Science and Development Network
- Type: Online Media Outlet
- Founder: David Dickson
- Founded: 2001
- Website: www.scidev.net

= Science and Development Network =

SciDev.Net, short for Science and Development Network, is an online source of news and analysis about science and technology in the context of global development. It aims to help individuals and organisations apply science to decision-making in order to promote sustainable development and poverty reduction.

==History==
SciDev.Net was founded in 2001 by David Dickson as a science news service for developing countries. It originated from a project set up by news staff at the journal Nature (with financial assistance from the Wellcome Trust, United Kingdom) to report on the World Conference on Science, in Budapest, in 1999.
It was established in response to the significant gap in scientific knowledge between rich and poor countries and with the understanding that "those who stand to benefit the most from modern science and technology are also those with the least access to information about it." SciDev.Net seeks to redress this imbalance via its free-to-access website, regional networks, and science communications training.

==Ownership==
Since 2017, SciDev.Net has been owned by CABI (CAB International), a not-for-profit organisation focusing primarily on agricultural and environmental issues in low- and middle-income countries, and the creation, curation, and dissemination of scientific knowledge.
SciDev.Net operates editorially independently from CABI with its content overseen by an independent Editorial Advisory Group whose role is to ensure its editorial independence protocol is adhered to.
SciDev.Net has a global edition, which is based at CABI's headquarters in Wallingford, Oxfordshire, and there are five regional desks covering Latin America and the Caribbean, the Middle East and North Africa, Asia and Pacific, and Sub-Saharan Africa (English and French).

==Website==
The SciDev.Net website is made up of a global edition and five regional editions. It publishes in four languages: English, Spanish, French, and Arabic. Content includes news, analysis, opinions, in-depth features, podcasts, and data visualisations.
Content is categorised under the following topics: agriculture, environment, health, governance, enterprise and communication.
Articles are written mostly by freelance journalists, the majority of whom are based in low- and middle-income countries.

==Podcasts==
SciDev.Net's Sub-Saharan Africa editions produce a podcast series in English (Africa Science Focus), French (Santé, Science et Développement) and Arabic (The Spark). The podcasts feature scientists from across Africa and the Middle East talking about topical science issues and the impact of science on development in the region.

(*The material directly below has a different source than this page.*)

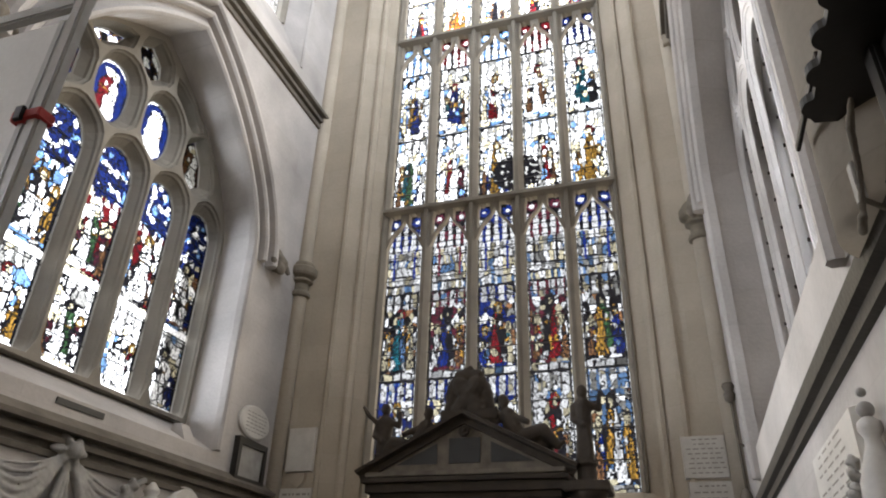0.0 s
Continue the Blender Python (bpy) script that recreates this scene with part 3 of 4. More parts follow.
def figure(code, u, v, rnd, brightness, key, pu, pz, size=1.0, coarse=1.0):
    """One painted scene in a light, u from -1 to 1, v from 0 to 1: canopy, robed forms, ground of small pieces."""
    if abs(u) > 0.80:
        return toned("K", rnd, brightness) if abs(u) < 0.86 else border(pu, pz, rnd, brightness)
    if v < 0.07:
        return blocks(pu, pz, rnd, brightness, 0.16, 0.12)
    if v > 0.975:
        return toned("K", rnd, brightness)
    a, b = field(pu, pz, key, 5.0), field(pu, pz, key + 9, 13.0)
    col = ""
    for spec in cast(code, key):
        col = person((u + 0.05 * b) / size, (v - 0.07 + 0.008 * b) / 0.93, spec, a)
        if col:
            break
    dist, pts = noise.voronoi(Vector((pu * 11 / coarse, pz * 8 / coarse, key)))
    piece = math.sin(pts[0].x * 12.9 + pts[0].y * 78.2) * 437.5 % 1
    lead = dist[1] - dist[0] < (0.075 if col in ("", "W", "P") else 0.05)
    if col == "K" or lead:
        return toned("K", rnd, brightness)
    if not col:
        if v > 0.80 or code[0] == "W":
            k = 0.55 + 0.5 * piece
            pick = "WWPWWWSWWWWL"[int(piece * 12)] if v < 0.80 or abs((u * 2.5) % 1 - 0.5) < 0.33 else code[0] if code[0] != "W" else "S"
            return tuple(q * k for q in toned(pick, rnd, brightness))
        return tuple(q * (0.6 + 0.9 * piece) for q in toned(code[0] if piece < 0.42 else "WEKPSW"[int(piece * 60) % 6], rnd, brightness))
    fold = math.sin(u * 26 + a * 6 + v * 7)
    if col not in "WPK" and fold > 0.90:
        return toned("K", rnd, brightness)
    if col not in "WPK" and piece > 0.86:
        col = "WPLG"[int(piece * 90) % 4]
    k = (0.5 if fold < -0.5 else 1.25 if fold > 0.4 and col not in "WP" else 0.95) * (0.7 + 0.6 * piece)
    return tuple(q * k for q in toned(col, rnd, brightness))


for tier in range(4):
    z0 = LEVELS[tier]
    z1 = (LEVELS + [17.7])[tier + 1]
    for i in range(5):
        u0, u1 = (i - 2.5) * P + 0.05, (i - 1.5) * P - 0.05
        # low tiers are dimmed in the tint, standing in for obstructed light outside
        brightness = (0.13, 0.46, 1.0, 1.0)[tier]

        def colour(u, z, rnd, i=i, tier=tier, z0=z0, z1=z1, u0=u0, u1=u1, brightness=brightness):
            uu, v = (u - (u0 + u1) / 2) / ((u1 - u0) / 2), (z - z0) / (z1 - z0)
            h = z1 - 0.78
            if z > h:
                t = "BMBMB"[i] if tier == 0 else "LRLRB"[i]
                eye = ((abs(u - (u0 + u1) / 2) - 0.194) / 0.13) ** 2 + ((z - z1 + 0.193) / 0.118) ** 2
                if eye < 1.5:
                    return toned("W" if eye < 0.10 + 0.25 * field(u, z, 77, 8) else ("K" if eye > 0.55 or field(u, z, 78, 16) > 0.25 else t), rnd, brightness * 1.3)
                if abs(uu) > 0.84 and z < h + 0.3:
                    return border(u, z, rnd, brightness)
                w = abs((uu * 2.5 + 0.5) % 1 - 0.5)
                if z / 0.12 % 1 < 0.2:
                    return toned("K", rnd, brightness)
                return toned("W" if w < 0.33 - 0.2 * (z - h) / 0.78 + 0.12 * field(u, z, i, 9) else (t if field(u, z, i + 3, 6) > -0.05 else "K"), rnd, brightness)
            split = z0 + (h - z0) * 0.5
            if tier == 0:
                if z > h - 0.75:
                    if abs(uu) > 0.84:
                        return border(u, z, rnd, brightness)
                    if 0.46 < abs(uu) < 0.56 and z > h - 0.5:
                        return toned("BMBKB"[i], rnd, brightness)
                    return blocks(u, z, rnd, brightness * 1.1, 0.06, 0.16)
                split = z0 + 1.75
                if z < split:
                    return figure(SCENES[0][i], uu, (z - z0) / (split - z0), rnd, brightness, i * 3.1, u, z)
                return figure(SCENES[1][i], uu, (z - split) / (h - 0.75 - split), rnd, brightness * 0.9, 20 + i * 3.1, u, z)
            if tier == 1:
                code = SCENES[3][i] if z < split else SCENES[2][i]
                if i in (2, 3) and z0 + 0.15 < z < z0 + 0.95 and (u - 0.35) ** 2 / 0.42 ** 2 + (z - z0 - 0.55) ** 2 / 0.36 ** 2 < 1:
                    return toned("K" if field(u, z, 3, 14) < 0.35 else "S", rnd, brightness)
            elif tier == 2:
                code = SCENES[5][i] if z < split else SCENES[4][i]
            else:
                code = SCENES[6][i][::-1] if z < split else SCENES[6][i]
                code = "W" + code[1:] if code[0] not in "WLR" else code
            lo, hi = (z0, split) if z < split else (split, h)
            return figure("W" + code[1:], uu, (z - lo) / (hi - lo), rnd, brightness, 60 + tier * 17 + i * 3.1 + (5 if z < split else 0), u, z, (1.0, 0.92, 0.8, 0.8)[tier])

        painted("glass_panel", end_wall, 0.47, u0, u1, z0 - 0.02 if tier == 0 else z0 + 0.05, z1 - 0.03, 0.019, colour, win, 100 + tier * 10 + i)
leaded("glass_panel", end_wall, 0.47, -1.9, 1.9, 17.6, 20.05, 0.13, 0.2, lambda u, z, r: mixed(r.choice("WWWPP"), r, 0.7, 1.0), win, 99, keep=inside_end)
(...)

In 2021, the Africa Science Focus podcast was awarded silver in the AAAS Kavli Science Journalism Awards. The podcasts are published on the website and are available to download from a range of other platforms.

==Creative Commons==
All SciDev.Net website material is free to reproduce under a Creative Commons Attribution 2.0 licence. Under the terms of this licence, users are permitted to copy, distribute, display and perform the content, and make derivative works, so long as the original author and website are quoted as the source.
Hundreds of media outlets have syndicated SciDev.Net's work including global media houses such as The Guardian, The BBC and The Thomson Reuters Foundation as well as regional news outlets like AllAfrica, The Asian Scientist and El Espectador.

==Training: Script==
SciDev.Net trains researchers and journalists to improve the communication of scientific research to the public and policymakers through its science communication training programme, Script.
Script provides online training on science communication skills. This aims to enable researchers to simplify complex findings and engage non-specialist audiences and equip journalists to report on science accurately, enhancing public understanding of science.
Over the past ten years, Script has trained more than 10,000 researchers and journalists worldwide. It seeks to facilitate connections between researchers and journalists, fostering collaboration to increase media coverage of scientific research. Script supports universities in integrating science communication modules into journalism curricula, with the aim of ensuring that future journalists are equipped to report on scientific issues.
By strengthening the communication of scientific findings, the programme aims to promote greater public awareness and the use of evidence in decision-making at policy and personal levels, to enhance the impact of scientific research.

==Communications==
Visitors who sign-up with SciDev.Net receive a free weekly email with all the latest stories from the website. These are available in English, Spanish, Arabic and French. Readers can also submit announcements, events, jobs and grants to SciDev.Net's noticeboard for free and these are featured on the website and in the weekly emails.

==Funders==
SciDev.Net's primary funders are the Swedish International Development Cooperation Agency (SIDA)[ and the International Development Research Centre (IDRC).
Other organisations that have supported its content include: the American Association for the Advancement of Science (AAAS), the Bill & Melinda Gates Foundation, Wellcome, the European Journalism Centre, Adaptation Research Alliance, and Carnegie Corporation of New York.
SciDev.Net works with a range of organisations at global, regional and national levels to achieve shared objectives. These include: the World Academy of Sciences (TWAS); the science news service AlphaGalileo, and the World Federation of Science Journalists.